Chapter 18, Problem 1PE

Molecules of an ideal gas have no intermolecular attractions and, therefore, undergo no change in potential energy on expansion of the gas. If the expansion is also at a constant temperature, there is no change in the kinetic energy, so the isothermal (constant temperature) expansion of an ideal gas has $\Delta E=0$. Suppose such a gas expands at constant temperature from a volume of 1.0 L to 12.0 L against a constant opposing pressure of 14.0 atm. In units of L atm, what are q and w for this change? (Hints: Is the system doing work, or is work done on the system? What must be the sum of q and w in this case?)

Interpretation Introduction

Interpretation:

The values of $q$ and $w$ are to be calculated in units of $\text{Latm}$ for the isothermal expansion of an ideal gas for which the change in volume has been given.

Concept Introduction:

Overall change in the energy of a system is the sum of work done and heat transfer that occurs during the process.

Total energy of a gaseous system is the sum of the potential and kinetic energies possessed by the moecules of the system.

Answer to Problem 1PE

Solution: $-154\text{ L atm}$, $+154\text{ L atm}$

Explanation of Solution

Given information: $\Delta E$ for the isothermal expansion of an ideal gas is equal to $0$. The gas expands at a constant temperature from a volume of $1.0\text{ L}$ to $12.0\text{ L}$ against an opposing pressure of $14.0\text{ atm}$.

Work done during an isothermal expansion can be calculated with the help of the following expression:

$w=-P\Delta V$

Here, w denotes the work done during the process, $P$ denotes the pressure of the gaseous system, and $\Delta V$ denotes the change in volume of the system.

In the given process, the pressure of the gas is $14.0\text{ atm}$ and the volume changes from $1.0\text{ L}$ to $12.0\text{ L}$. On substituting the values of different quantities in the expression, the value of work done in the process can be calculated as:

$\begin{array}{c}w=-(14.0\text{ atm})(12.0\text{ L}-1.0\text{ L})\\ =-154\text{ L atm}\end{array}$

Now, the net change in the energy of a system undergoing a change is given as:

$\Delta E=w+q$

Here, $\Delta E$ represents the net change in energy of the system, $w$ represents the work done, and $q$ represents the heat transferred during the process.

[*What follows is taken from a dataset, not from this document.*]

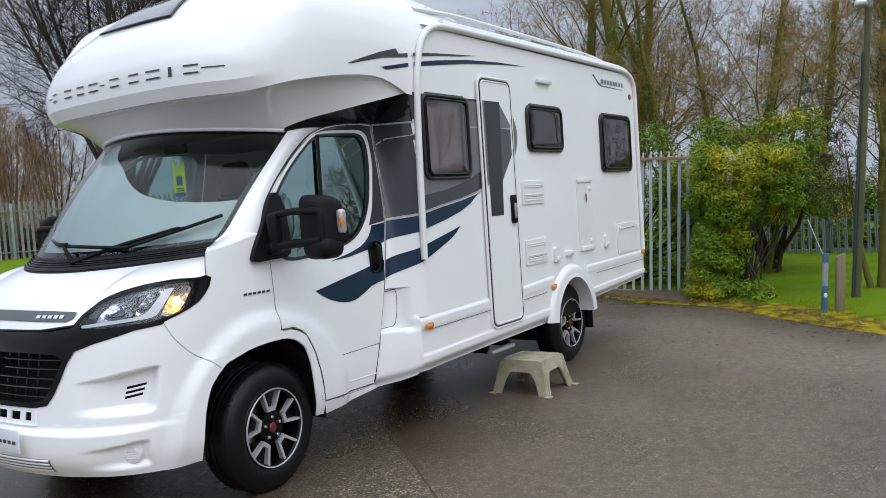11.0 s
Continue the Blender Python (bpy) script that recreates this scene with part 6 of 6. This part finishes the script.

In the given process, $\Delta E=0$. Putting the value of $\Delta E$ and $w$ in the above expression, the value of $q$ is obtained as:

$\begin{array}{l}0=w+q\\ 0=-154+q\\ q=+154\text{ L atm}\end{array}$

Therefore, the values of $q$ and $w$ are calculated.

Conclusion

The values of $q$ and $w$ for the given isothermal expansion are $+154\text{ L atm}$ and $-154\text{ L atm}$, respectively.